The past few years have been tough for all lawmakers. The national recession brought a collapse in state revenues, and lawmakers have faced massive shortfalls. The federal government came to the rescue with a stimulus bill last year. One of the three elements of that bill - which Herseth Sandlin voted for - included money for state and local governments.

Voted to take federal stimulus money for S.D.

Noem voted for budgets that included federal aid to backfill the state's deficits, which has put her in a tight position. She has criticized federal spending and the stimulus bill in particular for adding to the national debt. Herseth Sandlin has pointed out this contradiction in debates.

Noem said she would have opposed the spending bill had she been in Congress. But once the states were in line to get the money, there was no point in not taking it because the federal government would have spent it on something else.

Her budget votes didn't harm her with conservatives. During the primary, she won the enthusiastic support of some tea party members with calls to cut taxes and federal spending. She participated in some tea party events, but said she has resisted being labeled a tea party candidate, a label that has been embraced in other national races.

"I'm pretty clear that I'm just Kristi, and I welcome their support if they agree with me and if we can find common ground on where we stand," she said.

Back in Watertown, Noem takes a break from the parade and goes inside Past Times, a coffee shop and restaurant that her mother once owned. Noem helped manage the business, and she's greeted warmly by several people - hugs, handshakes and lots of conversation.

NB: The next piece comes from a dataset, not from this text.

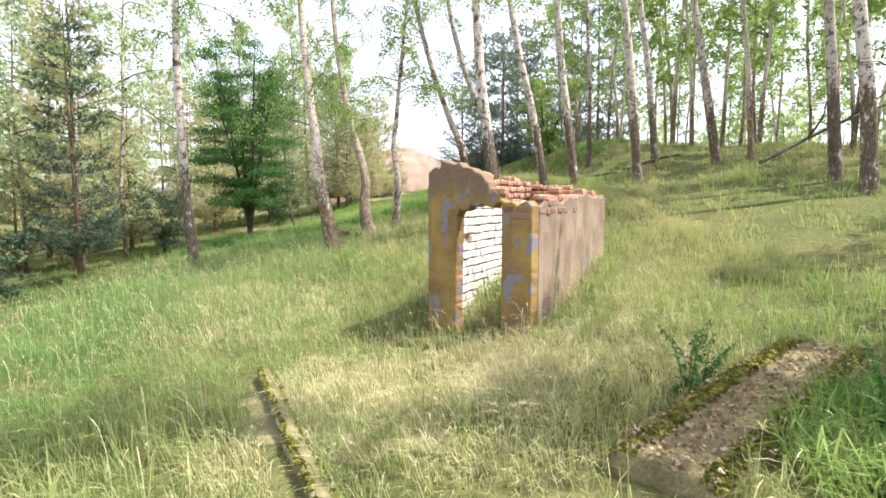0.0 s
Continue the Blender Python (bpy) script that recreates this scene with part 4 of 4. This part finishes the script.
def grass(name, n, box, tall, width, material, seed, label, hole=None, lumps=0.55, lean=0.5, curl=False, comb=0.0):
    """Bent blades in tufts, each with its own height, lean and turn."""
    r = np.random.default_rng(seed)
    x0, y0, x1, y1 = box
    per = 14
    k = n // per
    tx, ty = r.uniform(x0, x1, k), r.uniform(y0, y1, k)
    ang = r.uniform(0, 6.283, k * per)
    off = np.abs(r.normal(0, 0.07, k * per)) * (width / 0.004) ** 0.5
    x, y = np.repeat(tx, per) + off * np.cos(ang), np.repeat(ty, per) + off * np.sin(ang)
    tuft = np.repeat(r.uniform(0.55, 1.3, k) * np.where(r.random(k) < 0.12, 1.35, 1.0), per)
    wave = 0.5 + 0.5 * np.sin(x * 1.1 + 1.3 * np.sin(y * 0.7)) * np.sin(y * 0.9 + 1.7 * np.sin(x * 0.5))
    ok = r.random(len(x)) < clear_of(x, y) * (1 - lumps * 0.6 * wave)
    if hole:
        ok &= ~((x > hole[0]) & (x < hole[2]) & (y > hole[1]) & (y < hole[3]))
    flow = np.repeat(r.uniform(0, 6.283, k), per)
    x, y, wave, tuft, ang, flow = x[ok], y[ok], wave[ok], tuft[ok], ang[ok], flow[ok]
    m = len(x)
    z = height(x, y) - 0.01
    short = 1 - 0.6 * np.exp(-((x - 0.9) / 1.5) ** 2 - ((y - 15.8) / 4.0) ** 2)
    h = tall * short * tuft * r.uniform(0.5, 1.15, m) * (0.6 + 0.6 * (1 - wave)) * (1 - 0.3 * np.exp(-((y - 16) / 3.5) ** 2 - ((x + 2) / 4) ** 2))
    a = np.where(r.random(m) < comb, flow + 0.35 * ang / 6.283, ang) + r.normal(0, 0.4, m)
    drift = np.stack([-0.35 * np.ones(m), -0.1 * np.ones(m)], 1)
    le = h[:, None] * (lean * np.stack([np.cos(a), np.sin(a)], 1) * r.uniform(0.3, 1.5, (m, 1)) + lean * drift)
    b = a + r.normal(0, 0.8, m) + 1.57
    wv = np.stack([np.cos(b), np.sin(b), np.zeros(m)], 1) * (width * r.uniform(0.6, 1.3, m))[:, None]
    P0 = np.stack([x, y, z], 1)
    P1 = P0 + np.concatenate([le * 0.3, (h * 0.62)[:, None]], 1)
    sag = np.clip(np.linalg.norm(le, axis=1) / h, 0, 1.2)
    P2 = P0 + np.concatenate([le, (h * (1.0 - 0.35 * sag))[:, None]], 1)
    if curl:
        PA = P0 + np.concatenate([le * 0.16, (h * 0.45)[:, None]], 1)
        PB = P0 + np.concatenate([le * 0.52, (h * (0.82 - 0.1 * sag))[:, None]], 1)
        V = np.stack([P0 - wv, P0 + wv, PA + wv * 0.9, PA - wv * 0.9, PB + wv * 0.6, PB - wv * 0.6, P2 - np.array((0, 0, 1)) * (h * 0.12 * sag)[:, None]], 1).reshape(-1, 3)
        i = np.arange(m) * 7
        Q = np.concatenate([np.stack([i, i + 1, i + 2, i + 3], 1), np.stack([i + 3, i + 2, i + 4, i + 5], 1)])
        Tr = np.stack([i + 5, i + 4, i + 6], 1)
    else:
        V = np.stack([P0 - wv, P0 + wv, P1 + wv * 0.75, P1 - wv * 0.75, P2], 1).reshape(-1, 3)
        i = np.arange(m) * 5
        Q = np.stack([i, i + 1, i + 2, i + 3], 1)
        Tr = np.stack([i + 3, i + 2, i + 4], 1)
    tagged(new(name, fast_mesh(name, V, Q, Tr, material)), label, "grass", kind="stuff")


def seed_stalks(name, n, box, seed, label, tall=0.5):
    """Thin nodding stalks with feathery heads."""
    r = np.random.default_rng(seed)
    x, y = r.uniform(box[0], box[2], n), r.uniform(box[1], box[3], n)
    ok = r.random(n) < clear_of(x, y) * 0.95
    x, y = x[ok], y[ok]
    m = len(x)
    z = height(x, y)
    h = tall * r.uniform(0.55, 1.25, m)
    a = r.uniform(0, 6.283, m)
    bend = h * r.uniform(0.15, 0.6, m)
    w = np.stack([-np.sin(a), np.cos(a), np.zeros(m)], 1)

    def at(f):
        return np.stack([x + (np.cos(a) - 0.4) * bend * f ** 2.2, y + np.sin(a) * bend * f ** 2.2, z + h * (f - 0.3 * f ** 4)], 1)
    steps = (0, 0.3, 0.55, 0.75, 0.9, 1.0)
    half = (0.0014, 0.0012, 0.001, 0.001, 0.0024, 0.0008)
    V = np.stack([at(f) + s * w * k for f, k in zip(steps, half) for s in (-1, 1)], 1).reshape(-1, 3)
    i = np.arange(m) * 12
    Q = np.concatenate([np.stack([i + 2 * k, i + 2 * k + 1, i + 2 * k + 3, i + 2 * k + 2], 1) for k in range(5)])
    spk = 6
    f = r.uniform(0.78, 1.02, (m, spk))
    C = np.stack([at(f[:, k]) for k in range(spk)], 1).reshape(-1, 3) + r.normal(0, 0.005, (m * spk, 3))
    u = np.repeat(np.stack([np.cos(a) * 0.8, np.sin(a) * 0.8, -0.3 + 0 * a], 1), spk, 0) + r.normal(0, 0.45, C.shape)
    u /= np.linalg.norm(u, axis=1)[:, None]
    s = np.cross(u, r.normal(size=C.shape))
    s /= np.linalg.norm(s, axis=1)[:, None]
    S = np.stack([C - u * 0.009, C - s * 0.0022, C + u * 0.009, C + s * 0.0022], 1).reshape(-1, 3)
    Q = np.concatenate([Q, m * 12 + np.arange(m * spk * 4).reshape(-1, 4)])
    tagged(new(name, fast_mesh(name, np.concatenate([V, S]), Q, np.zeros((0, 3), int), M_SEED)), label, "grass", kind="stuff")


for k, (n, box) in enumerate([(12000, (-1.4, 2.4, 0.9, 5.0)), (11000, (0.1, 3.4, 2.5, 6.6)), (9000, (-0.7, 12.0, 1.6, 15.6)), (10000, (-0.8, 15.8, 2.2, 19.2)), (5000, (0.0, 19.2, 2.4, 23.0)), (5000, (-3.8, 5.6, -1.2, 8.4)), (5000, (-0.4, 7.6, 2.2, 10.4))]):
    grass("dry_grass", n, box, 0.2, 0.003, M_SEED, 120 + k, "flattened straw-coloured dead grass among the green", lumps=1.5, lean=1.0)
NEAR = (-6.6, 0.4, 4.0, 26)
grass("hut_grass", 5000, (0.3, 5.4, 2.4, 8.0), 0.5, 0.004, M_GRASS, 108, "tall straw-coloured grass growing inside the hut", lean=0.7)
grass("meadow_grass", 138000, (-6.5, 0.5, 4.5, 18), 0.28, 0.0036, M_GRASS, 101, "long bent meadow grass, green and straw-coloured", lean=0.65)
grass("hill_grass", 15000, (0.2, 17.6, 4.5, 26), 0.3, 0.0042, M_GRASS, 111, "straw-tinted grass on the slope above the line walked", lean=0.9)
grass("lush_grass", 96000, (-6.5, 17.8, 2.8, 25.5), 0.37, 0.0027, M_LUSH, 102, "long lush green grass lying in waves", lumps=0.35, lean=1.15, curl=True, comb=0.75)
grass("hillside_grass", 90000, (-15, -3, 15, 41), 0.26, 0.008, M_GRASS, 103, "tall meadow grass over the hillside", hole=NEAR)
grass("far_grass", 50000, (-45, -25, 45, 70), 0.45, 0.03, M_GRASS, 104, "rough grass farther off", hole=(-15, -3, 15, 41))
grass("shady_grass", 15000, (1.75, 0.8, 4.8, 3.1), 0.34, 0.0055, M_LUSH, 107, "tall dark green grass in the hollow beside the foundation", lean=0.8)
grass("slope_grass", 44000, (-6.5, 24.6, 9, 38), 0.32, 0.007, M_LUSH, 109, "long green grass on the upper slope", lean=0.8)
# deep green blades added to darken the ground like shade under the tree
grass("shade_herbs", 24000, (-9.5, 18.2, -3.2, 23.8), 0.32, 0.006, M_LEAF_DEEP, 131, "dark green herbs and grass, also standing in for tree shade, below the line walked", lean=0.9)
grass("hut_straw", 2600, (0.3, 5.4, 2.2, 8.0), 0.42, 0.004, M_SEED, 132, "dead straw on the floor of the hut", lean=0.8)
seed_stalks("grass_stalks", 340, (-1.9, 11.2, -0.5, 12.3), 110, "cluster of pale feathery seed heads at the crooked birch", 0.42)
seed_stalks("grass_stalks", 3000, (-7, 0, 5, 27), 105, "thin straw-coloured seed stalks nodding over the grass")
seed_stalks("grass_stalks", 2200, (-6.5, 2.5, 2.5, 12), 112, "pale nodding seed stalks in the open meadow", 0.55)
seed_stalks("grass_stalks", 1700, (-12, 4, 16, 36), 106, "pale seed stalks over the hillside grass", 0.6)

# ---- bricks of the hut ----
lay_bricks(hut, LEFT - FRONT * 0.135, SIDE, 0.0, 2.8, 0.5, 2.05, WHITE_BRICKS, 301, 0.01, 0.007)
lay_bricks(hut, LEFT - FRONT * 0.135, SIDE, 0.0, 2.8, 2.02, 2.5, FACE_BRICKS, 308, 0.03, 0.012, top=lambda s: 2.4 - 0.03 * s + 0.04 * math.sin(7 * s))
lay_bricks(hut, BACK - SIDE * 0.03, FRONT * -1, 0.0, 1.0, 0.5, 2.05, WHITE_BRICKS, 302, 0.02, 0.007, hole=lambda s, z: 0.3 < s < 1.05 and z < 2.0)
lay_bricks(hut, BACK - SIDE * 0.03, FRONT * -1, 0.0, 1.05, 2.06, 2.5, FACE_BRICKS, 309, 0.03, 0.012, top=lambda s: 2.34 - 0.16 * s)
lay_bricks(hut, HUT + INWARD * 0.07, FRONT, 0.02, 0.6, 2.05, 2.3, RED_BRICKS, 303, 0.25, 0.02, top=lambda s: 2.08 + 0.34 * max(0, s - 0.22))
lay_bricks(hut, LEFT - FRONT * 0.06, SIDE, 0.0, 2.8, 2.36, 2.55, RED_BRICKS, 304, 0.35, 0.025, top=lambda s: 2.46 - 0.03 * s)
lay_bricks(hut, BACK + SIDE * 0.07, FRONT * -1, 0.0, 1.08, 2.14, 2.5, RED_BRICKS, 305, 0.25, 0.025, top=lambda s: 2.36 - 0.18 * s)
lay_bricks(hut, HUT + INWARD * 0.15 + FRONT * 0.075, SIDE, 0.1, 2.6, 2.07, 2.3, RED_BRICKS, 306, 0.35, 0.022, top=lambda s: 2.1 + 0.09 * math.sin(s * 1.2))
# broken brick ends where the plaster has gone from the door reveal
lay_bricks(hut, HUT + FRONT * 1.012 + INWARD * 0.03, INWARD, 0.0, 0.12, 0.5, 1.92, FACE_BRICKS[1:2] + FACE_BRICKS[3:4], 307, 0.04, 0.012)
# courses laid bare along the top of the door pier, where the plaster has fallen
lay_bricks(hut, HUT + INWARD * 0.029, FRONT, 0.01, 0.35, 1.87, 2.2, DARK_BRICKS, 310, 0.06, 0.005, top=lambda s: 2.0 + 0.03 * math.sin(11 * s))
lay_bricks(hut, HUT + INWARD * 0.15 + FRONT * 0.031, SIDE, 0.0, 1.6, 1.93, 2.2, DARK_BRICKS, 311, 0.1, 0.006, top=lambda s: 2.04 - 0.05 * s + 0.03 * math.sin(5 * s))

She chats with Sam West, 24, a National Guard soldier just back from a deployment in Afghanistan. West explains that his unit cleared IEDs from roads.

"We found a good many of them," he said.

"So now what will you do?" she asks.

"Nothing," West replies, looking eager for down time.

These are Noem's people, she said later. She'll have to convince enough of them throughout South Dakota that she's a better option than Herseth Sandlin.

"They have an opportunity to vote for me. I'm not perfect, but I'm a hard worker, and I'm tough."